Soaring house prices drive Hong Kong protesters into streets

Posted September. 24, 2019 07:27,   

Updated September. 24, 2019 07:27


The protests in Hong Kong, entering their 16th week, are “the culmination of many decades of neglect” by the government on unaffordable houses and resulting polarization, the South China Morning Post (SCMP) analyzed Monday. The newspaper said that the authorities’ sale of public land to developers has restricted the supply of properties, prompting public dissatisfaction.

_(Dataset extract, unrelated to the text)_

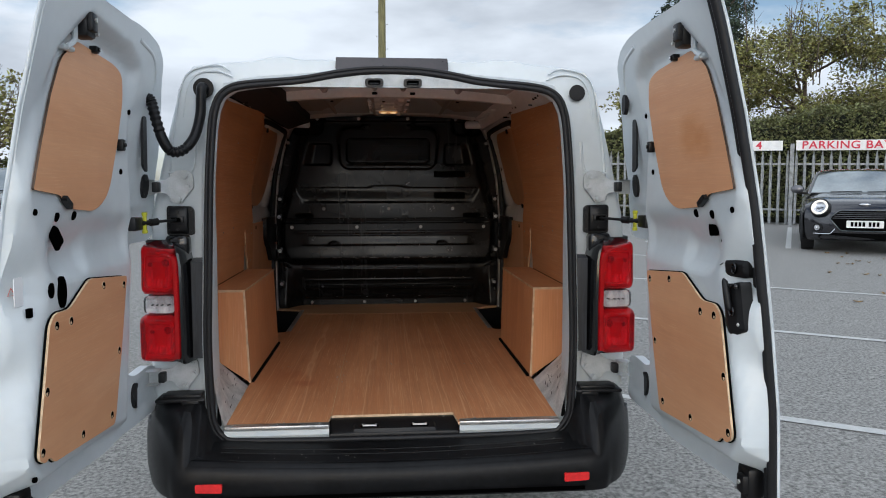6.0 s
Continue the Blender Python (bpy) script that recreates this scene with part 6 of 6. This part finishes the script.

The median income of workers in Hong Kong currently stands at 343,000 Hong Kong dollars (about 52,300,000 won) and the average price of a house is 7.169 million Hong Kong dollars (about 1.93 billion won). A median income is the amount obtained by dividing the total income of a group by the number of units in that group. According to SCMP, a study by Demographia revealed that “the average Hong Kong household needs 20.9 years of income, without spending anything on food, education, travel or leisure, to afford a flat.”

The problem is deeply related to the authorities’ tax policies. “British administrators created a low-tax system for the former colony” and “on the basis of low personal income and corporate taxes, with no value-added tax or import duties,” Hong Kong could quickly grow to a global finance hub. Still, the government had to sell public land at low prices to make up for the shortage of finances, and this only benefited a few number of property developers who built luxury apartments. “The cost of land makes up between 60 percent and 70 percent of the total cost of a typical residential property project in Hong Kong, more than double the 20 percent to 30 percent range seen outside the city,” SCMP quoted an expert as saying.

Some call for the “Lands Resumption Ordinance” through which the government takes some of the privately-owned land or even the “vacancy tax.” Yet, many remain skeptical about whether such measures could be enforced in the city where “land premiums and stamp duties, considered non-stable tax revenue, are projected to make up 33 percent, or more than 197 billion Hong Kong dollars” (about 30 trillion won). “If we do not have new sources of stable income, the high land price policy will not change,” said Moses Cheng Mo-chi, chairman of the Insurance Authority.